Seeing little Gavin play with Taya, I’m reminded kids need a male role model. I can’t really explain it, but I know that’s important. Yin and yang, I suppose.

Speaking of good and bad, a reader told me they enjoy it when I write about religion.

I was talking with a friend the other day and he mentioned that Catholics believe good deeds are really only good if a person does them for God. I gave that some deep thought because, really, how could doing a good deed for another reason be any less good?

And then I got to thinking. If a person sees an opportunity to do good, and they don’t have faith, the person is likely left weighing the options of whether they should do the good deed or not. They must use their judgment.

I thought about this after I decided I should start using opportunities to do good deeds, to do them for God, instead of just because they’re good. What I found was that I was much more likely to do the good deed. If there was a piece of trash on the ground, I didn’t think, “Why should I be the one to pick that up?” I simply started saying, well, I’m doing this one for You.

And then I got to more thinking, if everyone thought that way, the world would be a lot better off.

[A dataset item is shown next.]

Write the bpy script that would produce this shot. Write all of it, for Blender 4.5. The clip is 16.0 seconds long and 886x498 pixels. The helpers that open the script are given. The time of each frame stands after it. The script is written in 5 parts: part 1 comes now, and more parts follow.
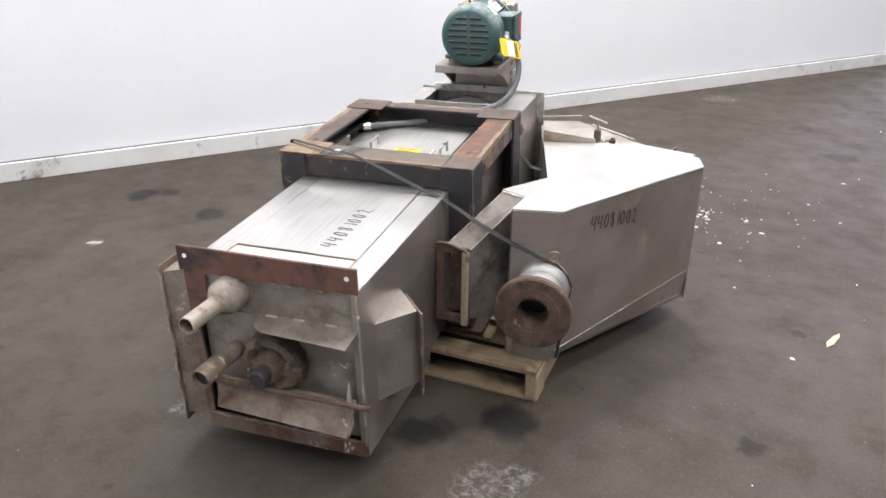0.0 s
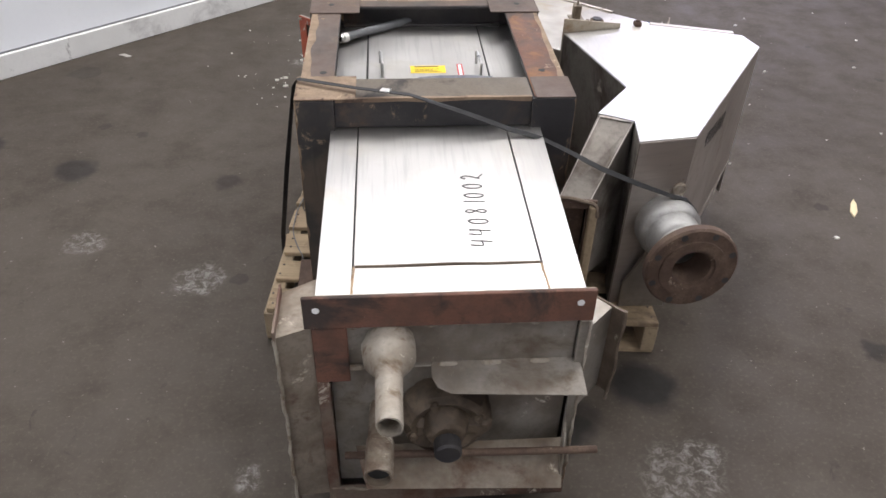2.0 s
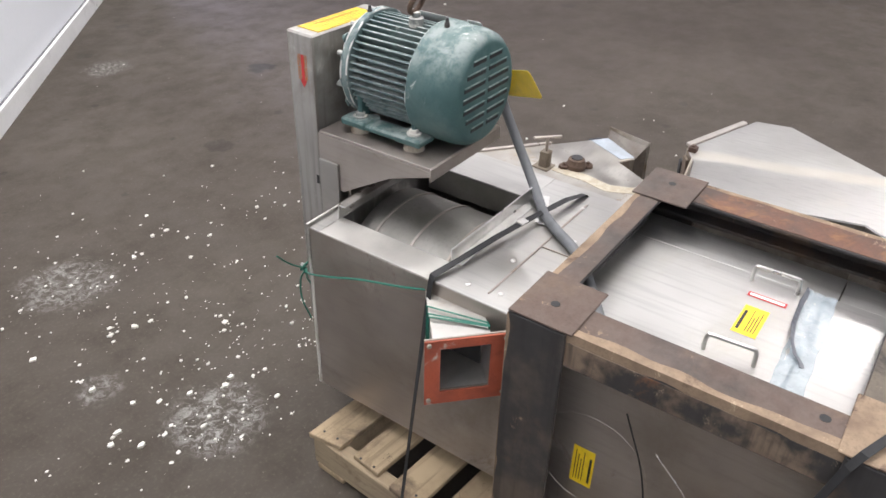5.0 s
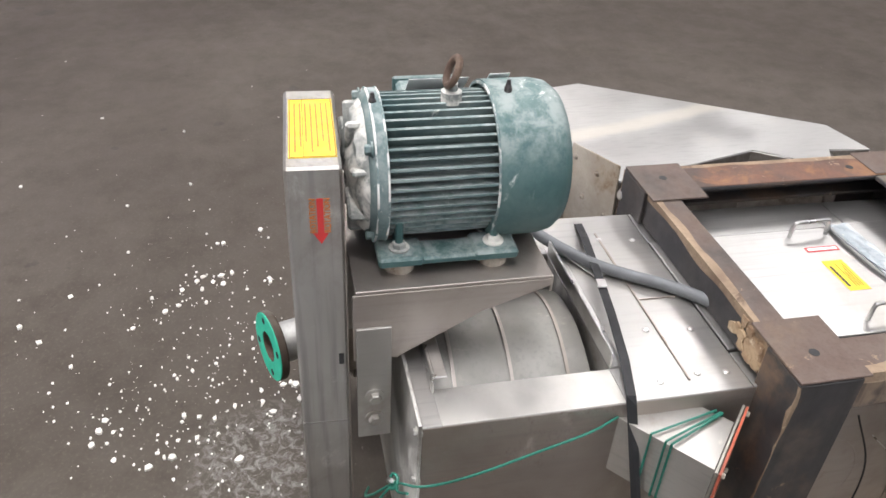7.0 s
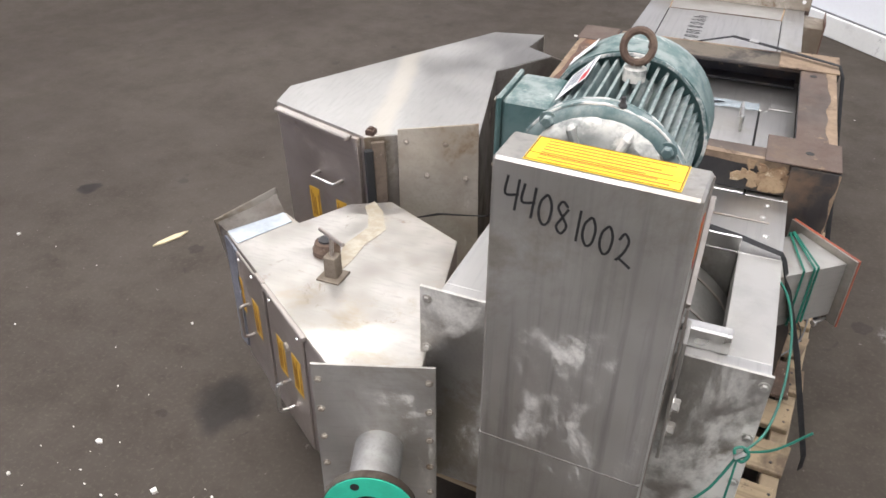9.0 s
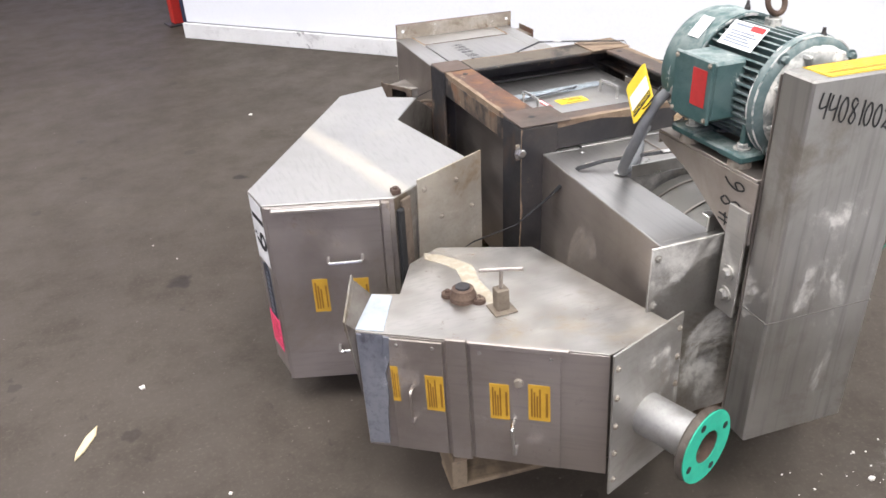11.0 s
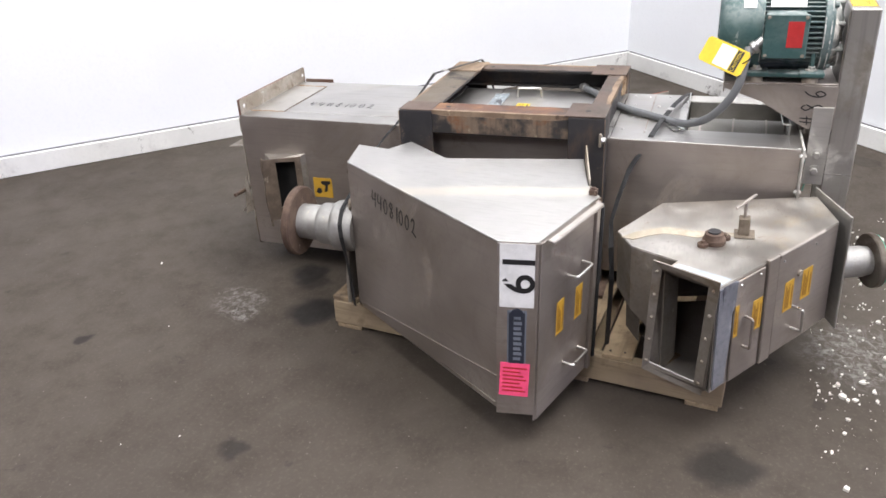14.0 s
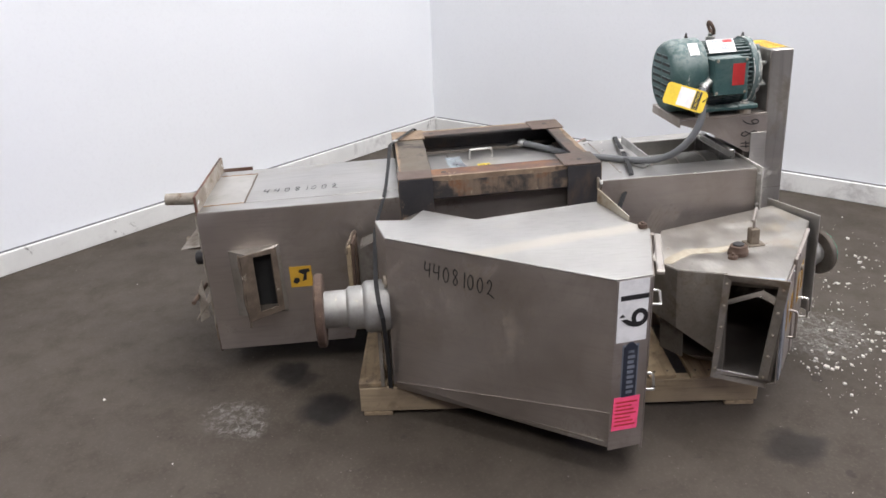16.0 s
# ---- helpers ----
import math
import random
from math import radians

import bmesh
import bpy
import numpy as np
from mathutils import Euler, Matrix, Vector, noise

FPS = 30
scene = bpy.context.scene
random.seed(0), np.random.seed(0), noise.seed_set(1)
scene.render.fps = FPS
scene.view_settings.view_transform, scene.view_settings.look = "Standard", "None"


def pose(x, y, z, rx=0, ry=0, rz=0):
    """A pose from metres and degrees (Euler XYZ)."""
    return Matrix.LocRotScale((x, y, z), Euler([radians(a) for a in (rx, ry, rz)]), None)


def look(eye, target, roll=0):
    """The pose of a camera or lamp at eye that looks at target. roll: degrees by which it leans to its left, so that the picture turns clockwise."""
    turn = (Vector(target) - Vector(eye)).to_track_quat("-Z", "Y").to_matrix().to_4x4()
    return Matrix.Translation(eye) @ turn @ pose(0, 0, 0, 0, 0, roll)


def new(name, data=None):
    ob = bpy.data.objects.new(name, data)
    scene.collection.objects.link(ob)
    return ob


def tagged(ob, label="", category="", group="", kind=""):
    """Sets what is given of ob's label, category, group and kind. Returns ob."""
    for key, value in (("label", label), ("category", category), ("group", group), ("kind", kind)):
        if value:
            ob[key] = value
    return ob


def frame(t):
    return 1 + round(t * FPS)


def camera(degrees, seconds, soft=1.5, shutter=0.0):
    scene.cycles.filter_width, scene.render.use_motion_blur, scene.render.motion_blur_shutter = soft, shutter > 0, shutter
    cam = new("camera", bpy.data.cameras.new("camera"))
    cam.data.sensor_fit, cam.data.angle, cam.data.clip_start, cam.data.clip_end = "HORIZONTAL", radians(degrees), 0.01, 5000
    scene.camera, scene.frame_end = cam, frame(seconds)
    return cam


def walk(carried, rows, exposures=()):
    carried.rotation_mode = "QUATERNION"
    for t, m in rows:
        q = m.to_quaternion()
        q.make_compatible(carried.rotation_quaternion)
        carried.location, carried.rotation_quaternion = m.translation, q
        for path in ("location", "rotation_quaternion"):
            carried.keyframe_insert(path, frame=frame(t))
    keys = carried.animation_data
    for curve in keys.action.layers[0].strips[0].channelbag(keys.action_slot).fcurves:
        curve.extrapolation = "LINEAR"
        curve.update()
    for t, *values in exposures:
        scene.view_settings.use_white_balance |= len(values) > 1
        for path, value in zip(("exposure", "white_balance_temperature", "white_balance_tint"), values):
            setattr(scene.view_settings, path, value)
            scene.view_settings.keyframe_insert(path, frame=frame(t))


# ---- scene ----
cam = camera(59.3, 16.0, 1.6)
PATH = [
    (0, (0.984, -1.505, 1.476), (0.431, 0.223, 0.636), 0.5),
    (0.5, (0.675, -1.485, 1.495), (0.278, 0.289, 0.662), 1.4),
    (1, (0.46, -1.346, 1.51), (0.159, 0.436, 0.652), 1.6),
    (1.5, (0.22, -1.183, 1.487), (0.052, 0.536, 0.48), 1.5),
    (2, (-0.078, -1.0, 1.48), (0.067, 0.611, 0.303), 2.2),
    (2.5, (-0.29, -0.75, 1.47), (0.022, 0.796, 0.241), -0.6),
    (3, (-0.509, -0.495, 1.478), (0.013, 1.012, 0.271), 0.1),
    (3.5, (-0.778, -0.21, 1.499), (0.064, 1.212, 0.372), 1.6),
    (4, (-0.944, 0.142, 1.482), (0.091, 1.436, 0.361), 1.6),
    (4.5, (-1.105, 0.494, 1.488), (0.09, 1.675, 0.404), 0.3),
    (5, (-1.248, 0.813, 1.506), (0.143, 1.786, 0.447), 0.5),
    (5.2, (-1.259, 0.963, 1.491), (0.218, 1.811, 0.443), 0.5),
    (7.3, (-0.882, 2.209, 1.515), (0.606, 1.634, 0.322), 2.1),
    (7.5, (-0.797, 2.319, 1.502), (0.592, 1.587, 0.263), 2.9),
    (8, (-0.611, 2.593, 1.501), (0.49, 1.428, 0.306), 1.4),
    (8.5, (-0.348, 2.723, 1.474), (0.475, 1.337, 0.29), -0.1),
    (9, (-0.082, 2.846, 1.482), (0.553, 1.354, 0.312), -1.2),
    (11.3, (1.355, 3.003, 1.459), (0.598, 1.449, 0.454), -2.8),
    (11.5, (1.45, 2.919, 1.455), (0.59, 1.411, 0.463), -2.8),
    (12, (1.731, 2.681, 1.47), (0.687, 1.283, 0.492), -1.7),
    (12.5, (2.044, 2.466, 1.47), (0.761, 1.275, 0.503), -1.7),
    (13, (2.237, 2.156, 1.439), (0.767, 1.184, 0.493), -1.1),
    (13.5, (2.443, 1.886, 1.434), (0.872, 1.087, 0.489), -1.7),
    (14, (2.649, 1.615, 1.451), (0.974, 1.028, 0.529), -1.8),
    (14.5, (2.684, 1.346, 1.436), (0.946, 0.887, 0.559), -2.9),
    (15, (2.752, 1.065, 1.45), (0.946, 0.766, 0.644), -3.4),
    (15.5, (2.843, 0.816, 1.461), (0.99, 0.748, 0.709), -3.1),
    (16, (2.765, 0.63, 1.44), (0.923, 0.775, 0.674), -2.1),
]
walk(cam, [(t, look(eye, target, roll)) for t, eye, target, roll in PATH],
     exposures=[(0, 0.25), (0.5, 0.17), (1, 0.05), (1.5, -0.08), (2, -0.22), (2.5, -0.36), (3, -0.55), (3.5, -0.5), (4.5, -0.13), (5, 0.02), (7.5, 0.14), (8, 0.2), (8.5, 0.12), (9, -0.02), (11.5, 0.34), (12.5, 0.22), (14, 0.24), (15, 0.08), (15.5, -0.02), (16, -0.12)])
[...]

In the scenario where I just do good to do good, I might be lazy. Or I might choose to ignore a task if no one was around to see me perform it. From another perspective, if someone was watching, I might have chosen to pick up the trash, so that I will create a positive impression.

I was out for a walk a month ago, prior to this experiment. I walked through the Legion Field complex in New Richland: Near the playground a trash can was knocked over and some trash was blown around. I stood the trash can back up and collected the garbage. My reason for doing so was because I love baseball, and I take pride in the field/playground I grew up playing on. I don’t think I would have gone through the trouble to pick it up otherwise. The thought also occurred to me at this time that the city should have the same enclosed garbage containers they use by the fields at this adjacent playground. I say this because, if not for my faith, or my pride for the area, I would have likely left after that thought and done nothing.

I’d like to think I would have picked up the garbage regardless, but I don’t think so.

My conclusion is pretty simple. Do good for God, or for whatever reasons you have. Just do good.

While I’m on this religion kick, I’ll add some more. My Catholic friend has been doing some teaching with me. (I’ve gone through a few different Bible study type activities since becoming an adult. This is the first Catholic style one.)

One of my disagreements with my friend is kind of based around the “works” part of Catholicism. Honestly, I just really can’t imagine Heaven without my best friend there. I talked to him multiple times about religion and my faith. I never tried to convince him of anything. He asked questions, I told him how it impacted my life and why.

He told me it had such a profound effect that he started reading the Bible. And then he had a seizure while reading the Bible. (My friend had epilepsy.) He didn’t read the Bible again.

He told me this years afterward when he asked about my faith again. I feel like I let my friend down sometimes, by not properly being able to explain my faith to him. I think that’s part of the reason I work so hard still, to learn more and be stronger in my faith.

These same thoughts came back into my mind when Blair died. Blair never talked about his faith, but I knew he was a good person. (And later I learned he did actually go to church.) The thought of not seeing Blair again in Heaven didn’t seem real. Did that mean I would have to mourn him now and later? And truly never see him again? I just can’t imagine and couldn’t imagine a Heaven without Blair.

I don’t have all, or really any, of the answers. Just observations from a writer who misses those he’s lost this past year.

“Is this Heaven? No, it's Iowa.” - Field of Dreams.